Update
Hi everyone
First off can I say a heartfelt thank you to each and every one who took the time to reply to my post. I have read and re-read them and I feel support, see sensible advice and compassion for my Parents situation. I feel so fortunate to have found this forum.
The situation 3 days on is this (I am almost ashamed to write this) I did not call him in, I could not do it although I have a contingincy plan in place for Tuesday may 8th. I so,so hope that people reading this who replied dont think..hmmm,she had all our advice,mainly telling her to call him and she went and ignored it...It was not like that at all and that I promise.
I have not been able to see my parents since Friday as young son quite ill with viral infection (ok today) but from what my Dad has been saying you would think they had popped out to lourdes and got a cure! Apparently Mom is fantastic and "back to normal" and "those pills are working" and he praised me for getting him out of the house that day and taking him back under the guise of the "real" husband. He said it worked fantastic and no probs since. Now what I am feeling is this...cynical!!! I feel he is going OTT because he is SO desperate to keep her at home and at this exact moment in time I dont want to rain on his parade (or should that be charade!!!)

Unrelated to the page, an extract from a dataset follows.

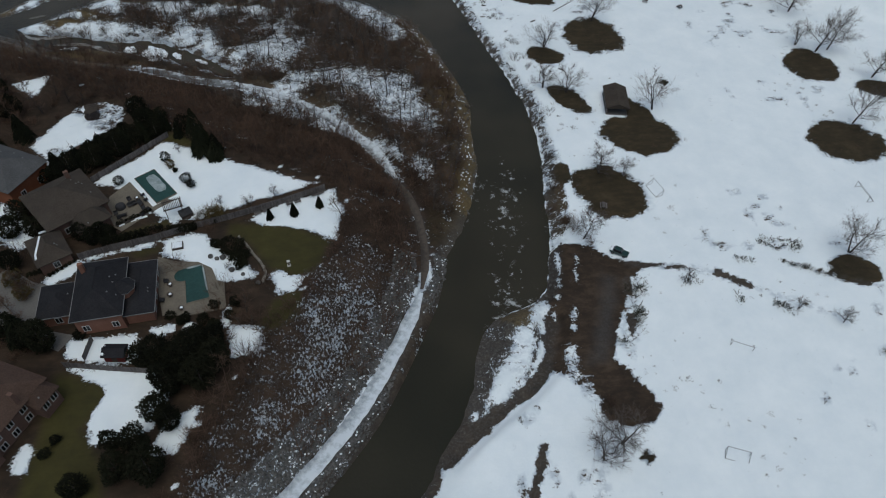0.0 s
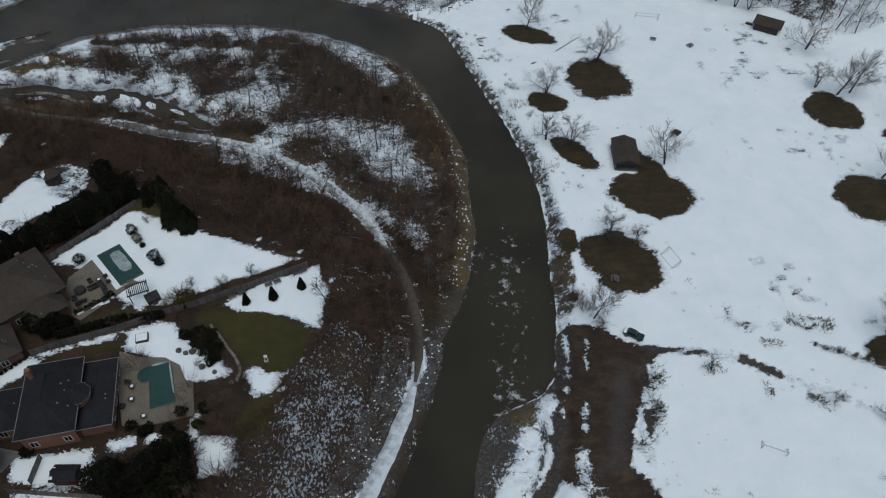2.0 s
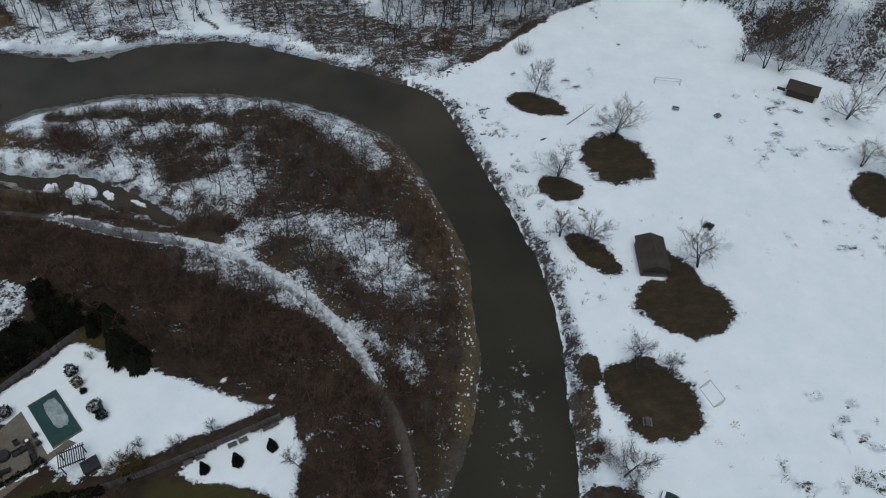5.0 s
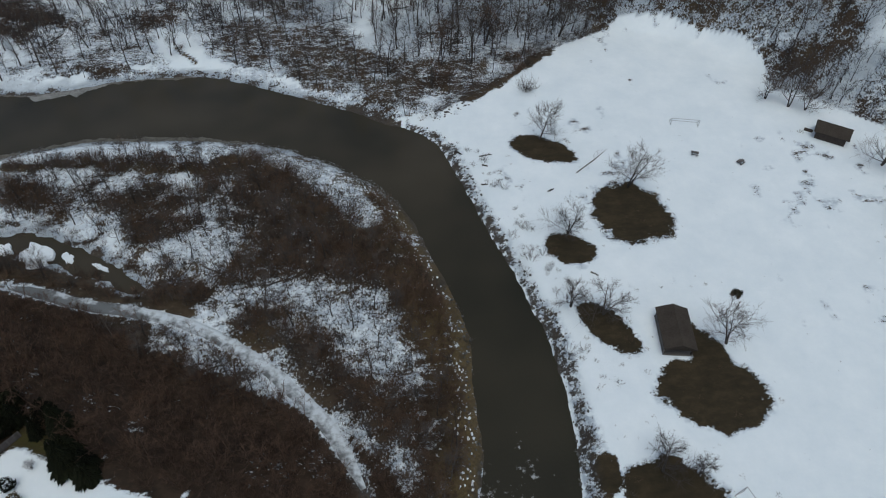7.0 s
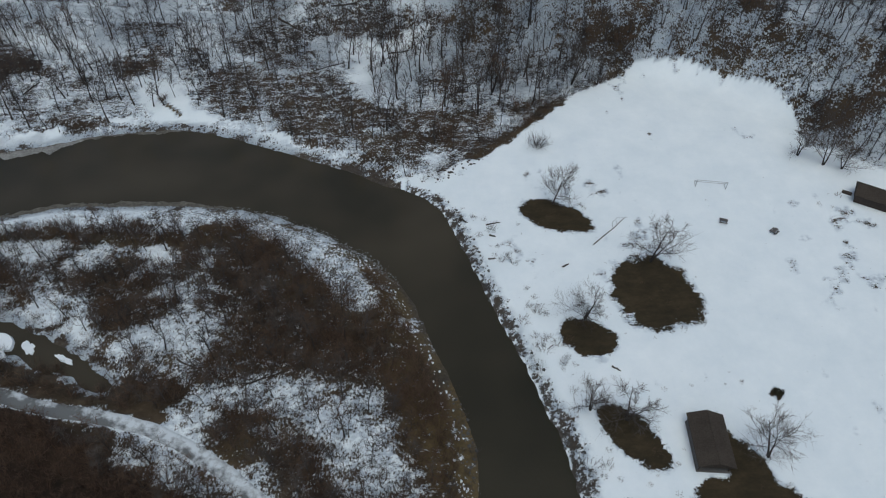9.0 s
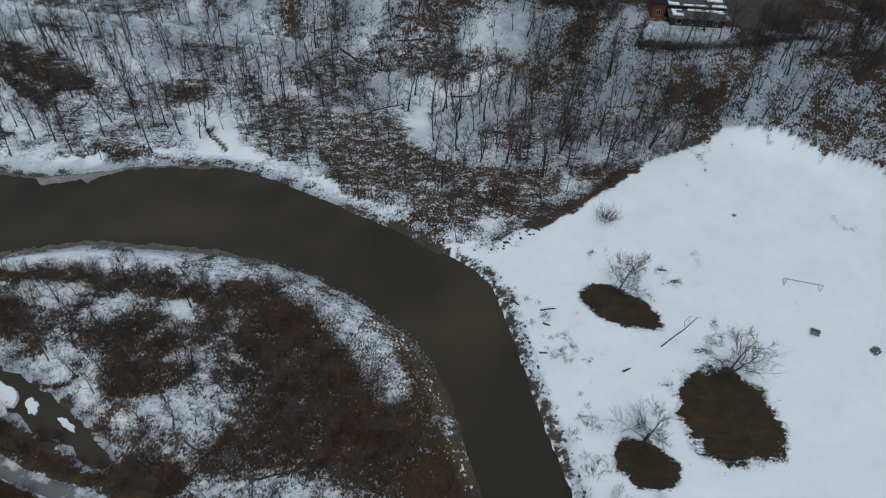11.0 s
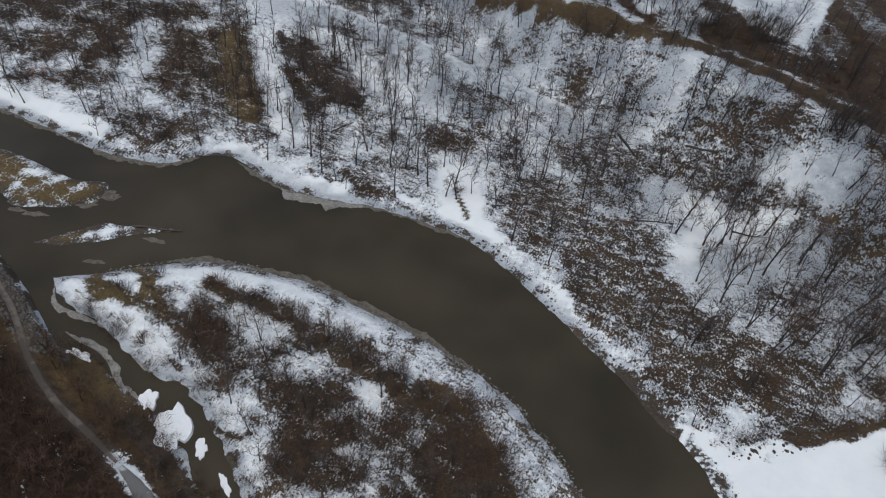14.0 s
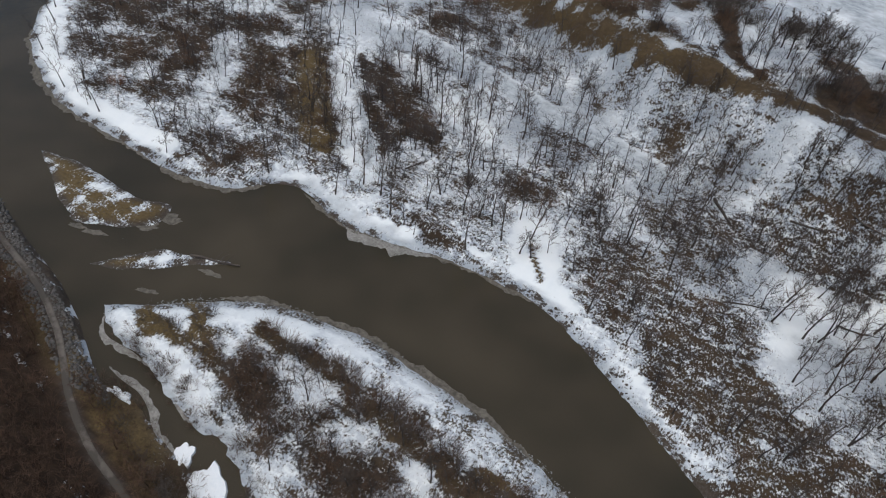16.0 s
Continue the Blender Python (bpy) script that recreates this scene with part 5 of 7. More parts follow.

Anyway I do have a plan as tomorrow is the first visit from the CPN who is attached to the hospital. I am going to ring her before she comes in,explain what has happened and take her advice and if she wants to pass it all on to the said doctor then it is, in a way ,out of my hands. I will also mention I am almost 100% sure I witnessed Mom having a mini stroke in the middle of it all. I so hope I am doing the right thing. Dad kept begging me that afteroon not to call the Doctor and in the middle of all the stress and confusion I just wanted to calm him down a bit I suppose.
Something has come to my mind regarding my parents and their attitude to hospitals and I do hope I am not digressing but would like to share it with you. My parents have almost a phobia about hospitals, they see them as never coming home and almost like a punishment if that makes an ounce of sense to anyone reading this. This was brought home to me almost tragically 2 years ago. In July 2005 Mom had a stroke, it was a friday and it was around 7pm. The first I heard of it was on the saturday morning at 9AM! I had a call from Dad, "I think your Mom has had a stroke" Dashed round there (only live 1 mile away) and found Mom in bed, clearly had had one and rang 999 straight away. When I asked Dad why he left it until now he explained he put her to bed and hoped it was something else and she would be OK in the morning. Apparently he carried her to bed and hoped it would all just go away!
Mom was hospitalised for around a month and I cant fault his loyalty as in that particular hospital it was open visiting and he went from midday until 8pm and never missed a day. Mom made a good recovery regarding her body but it was clear her mind was damaged as she spend most of those 8 hours of Dad's visiting throwing things at him and blaming him for having her "put away in this hell hole"
I have since,many times thought about and questioned my Dad's actions on that Friday. The fear his wife would be taken away from him was the main one. I can see how anybody reading this may think how ridiculous that sounds and of course it was a medical emergency but Dad was in denial. I have since stopped asking myself if earlier medical intervention may have produced a better long term outcome for Mom because the answer to that question hurts my heart. Of course it would.
Back to present then and something stands out to myself now (these boards are theraputic,i can read my post and see a light coming on!) my Dad then was in denial and on Friday was in denial. Hoping it will all just go away. Well it wont and if it happens again I will take over, like I did on that morning in July 2 years ago and I do not regret my actions then,quite the opposite, and I wont regret them now(or whenever it happens) Sometimes you have to look outside the box and put the welfare of people before emotions. If I did not do it 2 years ago I probably would not have a Mom now. Hope I am not making Dad out as a fool as he is a highly intelligent Man who's judgement is severly clouded at the thought of Mom going away from him,wether that be temporarily or not. One final thing to add is in the early days of Mom's stroke when things looked bleak he actually gave me his will to look after. He told me " if your Mom dies, I will be making plans to join her so sort out the money for you and the lads" Devotion? selfishness? Who knows. All I will say is it was said in a calm way, he had planned it out and I feel that he would have carried it through, which probably stands true today.
Thank you all so much for listening and replying . I do feel like the new girl here as diagnosis only 2 weeks old. Please bear with me if I dont do the right things and may extend my thoughts and best wishes to all those who lives are blighted by this cruel confusing disease.